To answer this question, we administered a 70-question survey and hosted focus groups with 20 Feeding America food banks serving 29 states to understand opportunities for improvement, identify lessons learned, and highlight best practices and policies in the program.
The findings in this brief represent the expertise and perspectives of one-tenth of the Feeding America network, serving more than half the country’s states.
Click here to read the full report.
Takeaways of a National Sample of Food Banks
Overwhelmingly, stakeholders across the United States believe this is an effective program, and we concluded that our experience is in fact quite similar to many other organizations within our nation’s hunger relief infrastructure.
Key Findings:
- Neighbor access is inequitable across the country due to variations in state approaches.
- Food banks do not receive the administrative funding necessary to cover TEFAP costs.
- Cancellations are significant, and input on quantity and type of food is low.
- Funding for entitlement product is not sufficient to address need.
- Inconsistencies across states create administrative burdens for food banks and partner agencies.
- Distribution flexibilities have enabled meaningful reach and impact to neighbors.
- Distortions exist in the information supply chain with implications for operations.
Recommendations for Federal Reform
- Ease Access and Improve Experience for Neighbors: Policymakers should take steps to implement a more accessible, streamlined program to improve client access and equity.
- Equip Food Banks with Food, Funding And Flexibility: Policymakers should allow food banks greater autonomy over food selection, and invest greater in entitlement funding to continue to address rising food costs and ongoing, elevated rates of food insecurity.
- Empower Food Banks to Serve Through Partnership and Process: Federal actors should require and incentivize further collaboration between the governmental agencies who oversee administration and the food banks who take on the lion’s share of operationalization.
- Fortify the Information Supply Chain: Policymakers are positioned to employ regulatory or legislative methods to clarify, update, and offer guidance on technical aspects of the program where misunderstanding exists across various stakeholders.
Click here to see all policy recommendations.
Next Steps at the Federal and State Level
As we celebrate the 40th anniversary of the TEFAP program, and assess the cumulative impact of investing more than $35 billion in TEFAP (adjusted for inflation), we have an opportunity to recognize the regulations, policies, and practices that the federal government can implement to continue improving TEFAP’s reach and impact.
Federal Reform:
In coordination with Feeding America, we are looking forward to working in partnership to influence two seminal vehicles for change in 2023: the Farm Bill and regulatory reform.
- 2023 Farm Bill: Every five years, Congress passes legislation that sets national agriculture, nutrition, conservation, and forestry policy, commonly referred to as the “Farm Bill”. The legislation totaling nearly one-half a trillion over each five years, while thought to be mostly focused on agriculture and crop support, spends more than 75% of its investment in low-income nutrition programs.
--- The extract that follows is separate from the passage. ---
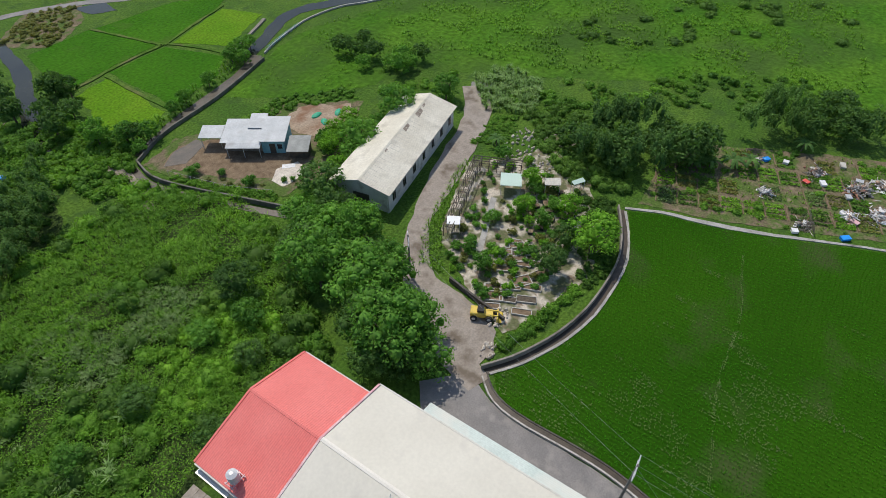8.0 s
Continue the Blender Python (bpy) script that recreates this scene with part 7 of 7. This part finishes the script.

Our top priority is to ensure the foundation for the TEFAP program is strengthened further.
- Regulatory Reform: In Spring 2022, the U.S. Office of Management and Budget, supported by the United States Department of Agriculture, and guided by the Capital Area Food Bank’s report released proposed rulemaking to reform low-income commodity programs like TEFAP. We will work diligently to help advise USDA when the rule text is released in Summer 2023, and provide comment and analysis underscoring its emphasis on improving the program for food banks, partners, and clients.
State Reform throughout the Region:
The research and findings documented on TEFAP reform have equipped the food bank to continue leveraging this information alongside its own states’ leadership and instill TEFAP innovation throughout its service area. Over the coming months, we will work in tandem with the Maryland Food Bank, the Federation of Virginia Food Banks, and the United States Department of Agriculture’s Mid-Atlantic Regional Office, to help create an identical regulatory and administrative framework across the three states its serves.